U2 admit choosing songs for their album is an "ordeal".

U2

U2

The 'One' rockers have been working hard on the follow-up to 2014's 'Songs of Innocence' and though they are not short of material, it will be a challenge to narrow down what they have to the tracks that will make the final cut.

Bassist Adam Clayton said:" We've an abundance of great ideas and it's really about identifying what to finish and how to finish it."

The Edge added: "That's the gift and the curse of this record.

"The ordeal is getting all four members to agree on the same dozen songs."
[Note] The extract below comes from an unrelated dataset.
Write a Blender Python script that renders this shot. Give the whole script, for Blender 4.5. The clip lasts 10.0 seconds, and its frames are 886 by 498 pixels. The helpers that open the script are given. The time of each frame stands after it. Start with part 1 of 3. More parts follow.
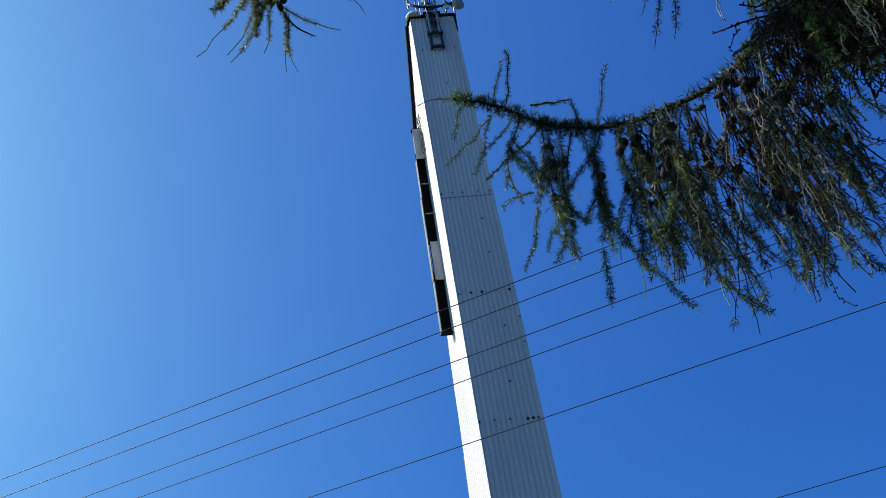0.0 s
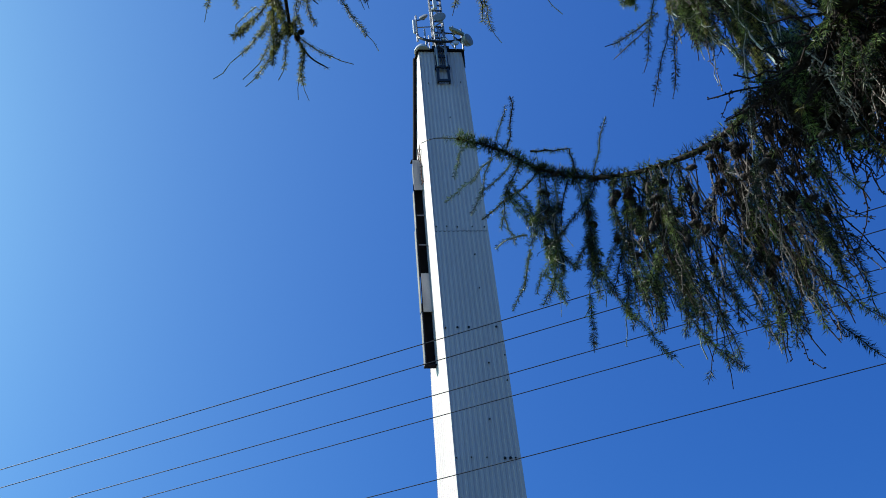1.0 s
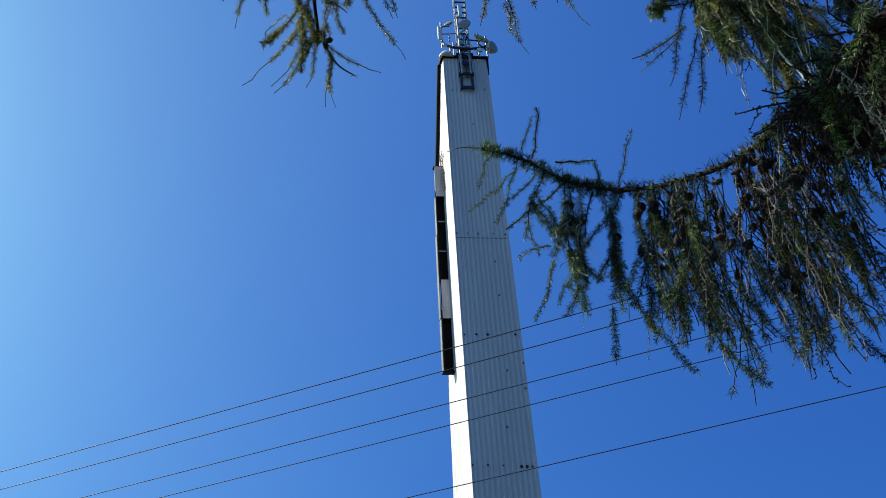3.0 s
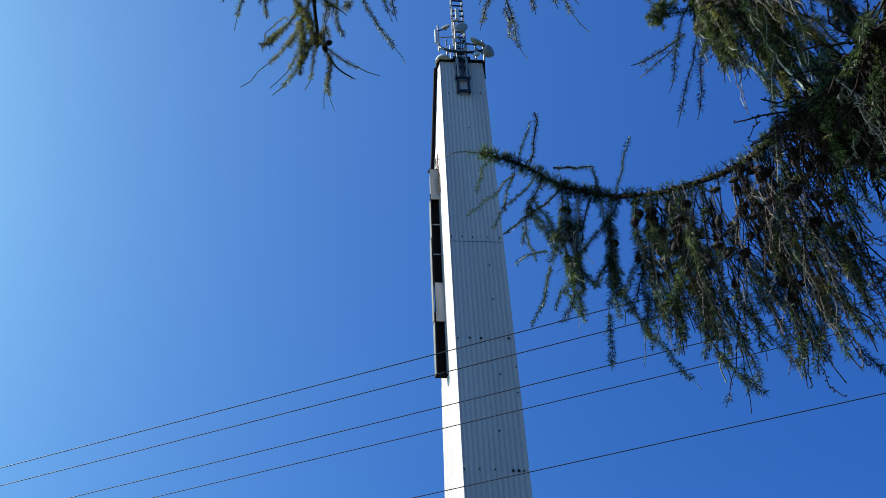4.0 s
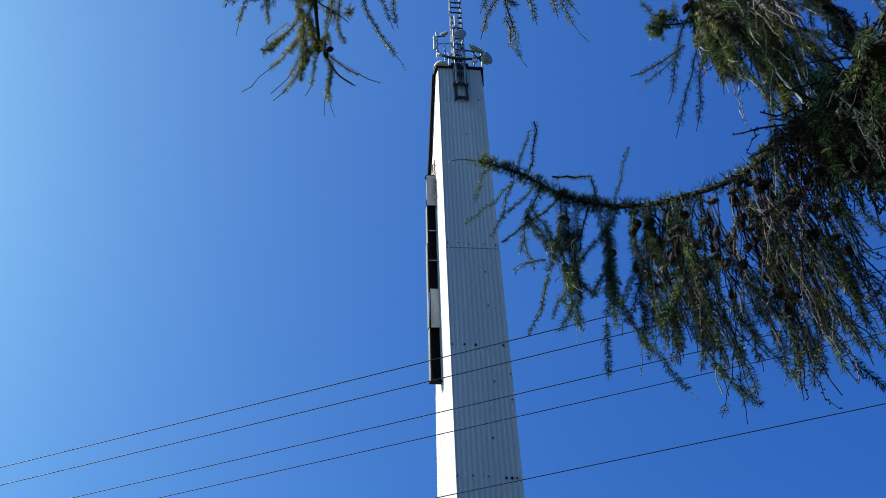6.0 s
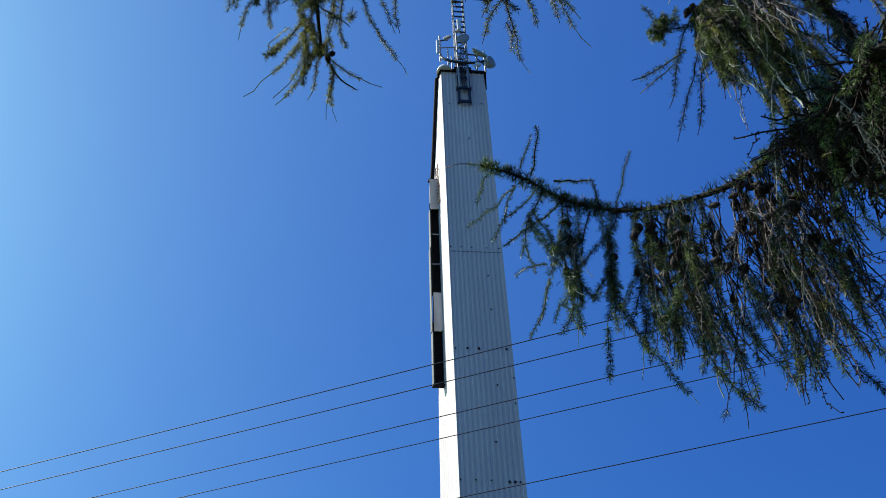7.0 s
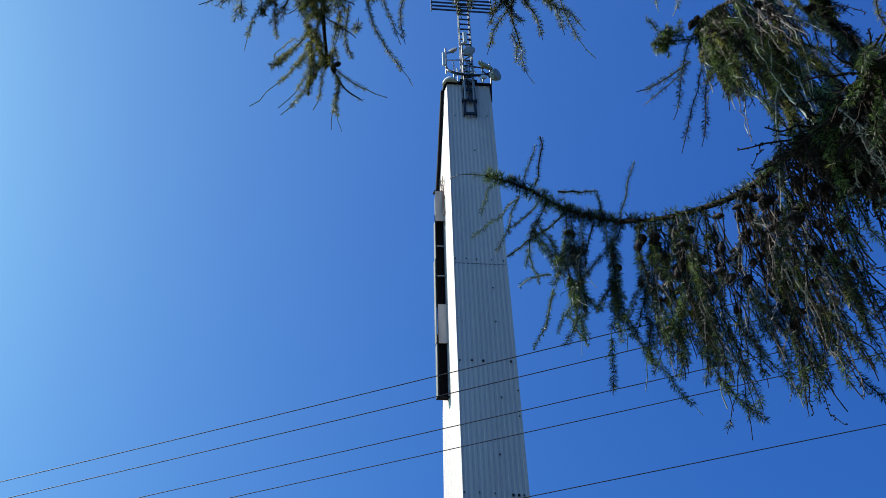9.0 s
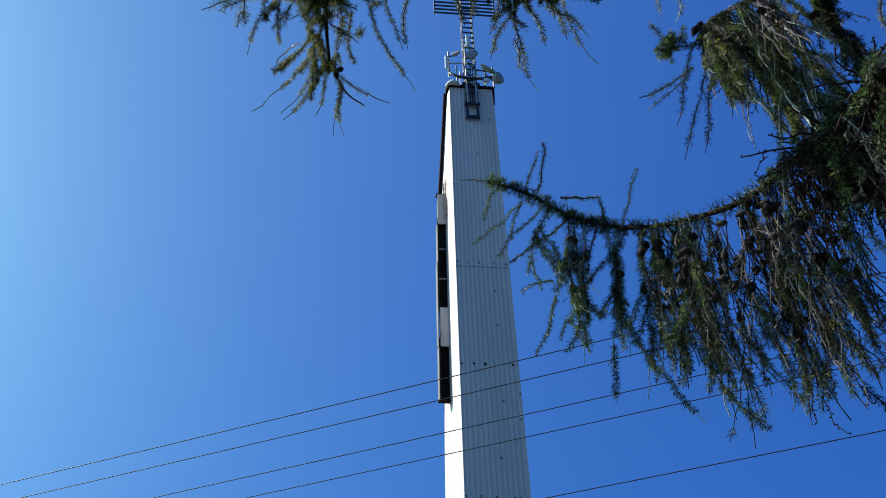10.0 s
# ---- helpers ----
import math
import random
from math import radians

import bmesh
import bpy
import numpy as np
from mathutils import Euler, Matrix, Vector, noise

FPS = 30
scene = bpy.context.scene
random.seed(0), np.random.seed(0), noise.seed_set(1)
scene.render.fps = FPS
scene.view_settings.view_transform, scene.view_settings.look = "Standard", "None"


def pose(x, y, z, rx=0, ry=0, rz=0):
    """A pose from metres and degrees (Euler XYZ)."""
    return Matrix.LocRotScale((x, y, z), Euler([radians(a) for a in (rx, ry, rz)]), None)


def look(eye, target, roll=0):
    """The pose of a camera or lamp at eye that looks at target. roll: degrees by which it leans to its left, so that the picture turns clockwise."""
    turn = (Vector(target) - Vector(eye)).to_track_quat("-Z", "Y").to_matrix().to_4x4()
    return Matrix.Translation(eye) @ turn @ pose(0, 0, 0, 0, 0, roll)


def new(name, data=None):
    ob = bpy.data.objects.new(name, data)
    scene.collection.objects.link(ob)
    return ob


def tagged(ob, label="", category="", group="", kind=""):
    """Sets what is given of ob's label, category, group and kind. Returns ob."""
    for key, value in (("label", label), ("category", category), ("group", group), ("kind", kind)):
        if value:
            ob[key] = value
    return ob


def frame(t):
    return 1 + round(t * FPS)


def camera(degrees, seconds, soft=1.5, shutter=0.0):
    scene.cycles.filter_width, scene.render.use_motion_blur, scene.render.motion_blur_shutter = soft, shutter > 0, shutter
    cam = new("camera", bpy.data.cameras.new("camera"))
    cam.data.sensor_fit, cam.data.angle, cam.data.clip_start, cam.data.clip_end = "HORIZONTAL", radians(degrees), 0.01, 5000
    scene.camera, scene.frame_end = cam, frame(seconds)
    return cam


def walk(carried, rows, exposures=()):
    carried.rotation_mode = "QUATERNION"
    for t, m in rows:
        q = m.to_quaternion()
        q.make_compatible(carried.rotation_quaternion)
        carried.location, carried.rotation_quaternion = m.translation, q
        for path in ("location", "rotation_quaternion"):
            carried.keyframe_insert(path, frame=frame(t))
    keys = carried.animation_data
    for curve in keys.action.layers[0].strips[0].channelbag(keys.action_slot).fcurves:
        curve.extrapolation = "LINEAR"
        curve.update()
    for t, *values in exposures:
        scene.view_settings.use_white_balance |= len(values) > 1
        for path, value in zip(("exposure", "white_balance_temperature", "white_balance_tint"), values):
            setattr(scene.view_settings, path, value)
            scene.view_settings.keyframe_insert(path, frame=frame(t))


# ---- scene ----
cam = camera(53.2, 10.0, soft=0.9)
PATH = [
    (0, 0.0252, 0.0928, 1.6588, 130.3740, 7.0795, 5.5810),
    (0.5, 0.0180, 0.0200, 1.5944, 131.4819, 5.5940, 2.7894),
    (1, 0.0180, 0.0243, 1.6069, 132.1692, 4.0445, 2.1641),
    (1.5, 0.0142, 0.0099, 1.6103, 132.1258, 3.1154, 2.4346),
    (2, 0.0109, 0.0063, 1.6061, 132.2526, 2.6108, 2.7007),
    (2.5, 0.0100, 0.0116, 1.6060, 132.4613, 2.4526, 2.6564),
    (4, 0.0003, 0.0091, 1.6097, 132.7601, 2.0628, 1.6342),
    (4.5, -0.0064, 0.0101, 1.6122, 132.8995, 2.0383, 1.3258),
    (5, -0.0081, 0.0067, 1.6116, 132.9941, 1.9835, 1.1629),
    (5.5, -0.0091, 0.0028, 1.6085, 133.0555, 1.7822, 0.8720),
    (7, -0.0027, -0.0016, 1.6069, 133.3758, 1.5897, 1.0959),
    (7.5, -0.0050, -0.0032, 1.6014, 133.5647, 1.4126, 0.9549),
    (8, -0.0016, -0.0011, 1.6006, 133.7898, 1.3742, 1.0912),
    (8.5, 0.0019, 0.0010, 1.5975, 134.0206, 1.2775, 1.1864),
    (9, -0.0000, -0.0000, 1.6000, 134.1459, 1.1468, 1.1129),
    (9.5, -0.0014, -0.0020, 1.6019, 134.2633, 1.0217, 1.0652),
    (10, 0.0003, -0.0026, 1.6099, 134.3391, 0.9381, 1.1123),
]
walk(cam, [(t, pose(x, y, z, rx, ry, rz)) for t, x, y, z, rx, ry, rz in PATH],
     exposures=[(0, 0.24, 6230, 9), (0.5, 0.31, 6420, 10), (1.0, 0.31, 6450, 10), (2.5, 0.30, 6500, 10), (10, 0.30, 6500, 10)])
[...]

The group have never been shy about speaking up on political issues, but with controversial candidate Donald Trump about to be inaugurated as US president and the UK agreeing to leave the European Union, the band insist they don't feel a "responsibility" to raise the issues in their work - but still want to "have a go".

The Edge said: "I don't know if we feel a responsibility so much.

"Just that there are moments where you just feel like, 'Wow, someone has got to write a great song about this and hopefully it will be us, so let's have a go.'

"Coming out of the post-punk era, we were inspired by The Clash, Patti Smith, Television - innovators who also had one foot in the worlds of poetry and literature and the other in political activism. That's deeply embedded in our band.

"One of the reasons we write a song is to crystallise something of significance for ourselves and, hopefully, other people."

However, Adam is unsure whether rock music is now the right platform on which to take a stand because the political climate is so complicated.

He told Q magazine: "I think the world has changed a bit. I'm not sure that within the culture that music is the best medium any more.

"There's so much noise out there anyway, people saying this, that and the other, that I think music is a little bit insecure as regards what its role is in these situations."